Now you're done.  You can easily add some gratuitious graphical
interface to ezpkg so that a naive user can just click on
"development-machine", "Xserver", and "webserver" and all the
necessary packages get installed.  The meta-packages should be
designed so that there are no conflicts (ie - any combination of them
is workable), but ezpkg would check this and present some nice error
message rather than let dpkg discover the error for you.

Regarding package configuration.  The best way is really with Lars's
program.  I think it needs one new feature, and there should be some
guidlines on variable naming and helpfile formatting.

1. The feature is variable types.  These can be higher level than just
number and string.  We could have username, filename, enums, etc.  The
point is that the pretty frontend could be nicer if it could present
checkboxes, radioboxes.  For username it could give you a picklist.
cfgtool itself doesn't need to check consistency (ie "cfgtool --set
happy.bool 3" doesn't have to return an error).  It doesn't have to
understand the variables at all, besides storing them.

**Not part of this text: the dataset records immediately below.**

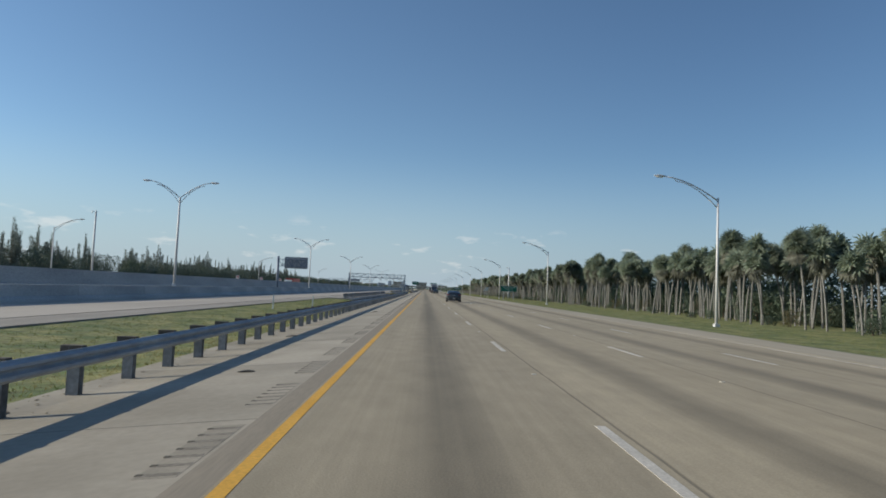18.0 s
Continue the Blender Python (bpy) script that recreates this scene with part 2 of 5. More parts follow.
M["white_worn"] = surf("worn_white_paint", (0.36, 0.33, 0.275), (0.5, 0.465, 0.405), 0.6, 0.75, bump=0.2, stretch=(1, 0.3, 1), fine=18, fine_amt=0.2)
M["skid"] = surf("tyre_rubber_mark", (0.185, 0.16, 0.118), (0.255, 0.221, 0.163), 0.6, 0.85, stretch=(1, 0.15, 1), fine=12, fine_amt=0.2)
M["side"] = surf("sandy_shoulder_pavement", (0.35, 0.308, 0.233), (0.43, 0.38, 0.29), 0.4, 0.88, bump=0.2, stretch=(1, 0.1, 1), fine=30, fine_amt=0.12)
M["litter"] = surf("leaf_litter", (0.1, 0.08, 0.055), (0.22, 0.18, 0.125), 3.0, 0.95)
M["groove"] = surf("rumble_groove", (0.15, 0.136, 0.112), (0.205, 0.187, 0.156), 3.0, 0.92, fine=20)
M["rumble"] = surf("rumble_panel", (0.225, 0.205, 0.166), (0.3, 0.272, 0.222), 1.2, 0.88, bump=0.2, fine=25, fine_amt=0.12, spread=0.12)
M["notch"] = surf("groove_end_dark", (0.04, 0.036, 0.03), (0.07, 0.064, 0.054), 6.0, 0.95)
M["grass"] = surf("mown_grass_ground", (0.084, 0.124, 0.034), (0.232, 0.226, 0.084), 0.7, 0.95, bump=0.9, fine=3.2, fine_amt=0.42)
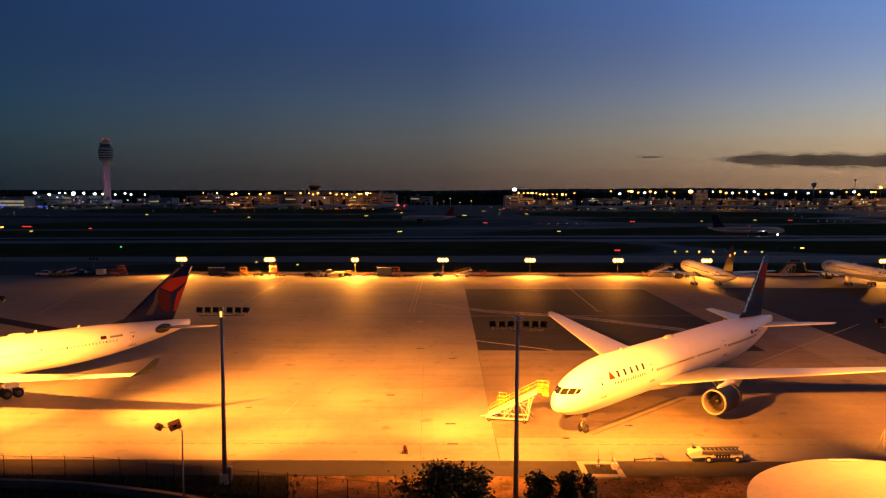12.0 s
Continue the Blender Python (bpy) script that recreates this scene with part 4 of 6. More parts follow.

2. variable names should be of the format <package>_<variablename> and
no underscores in the package name.  I chose underscore as the
seperator because we already don't allow them in packagenames.  This
is needed so that the frontend

3. Help files should have a one line description as their first line.
Admittedely, with even more structure the variable type could be
stored here too.  But this will entail xcfgtool having to read in all
the helpfiles for all the variables.  We might want to add more
capabilities to variables later, so let's push this idea to cfgtool
and solve the more general problem...

4. cfgtool currently stores variables as 3-tuples (variablename,
value, helpfile).  Let's make that of arbitrary length by allowing
variables to have attributes, and cfgtool stores the value for each
attribute.  Value is just then another attribute, as are helpfile,
onelinedescription, type, etc.  This can be done in 2 ways in cfgtool
itself - it has a preset list of attributes somewhere or they can be
made arbitrary.  Both are pretty trivial to implement.

So perhaps the best thing is to junk the idea of helpfiles and
variable types and solve 4, the more general problem.  Some new
variable attribute could then be added more easily.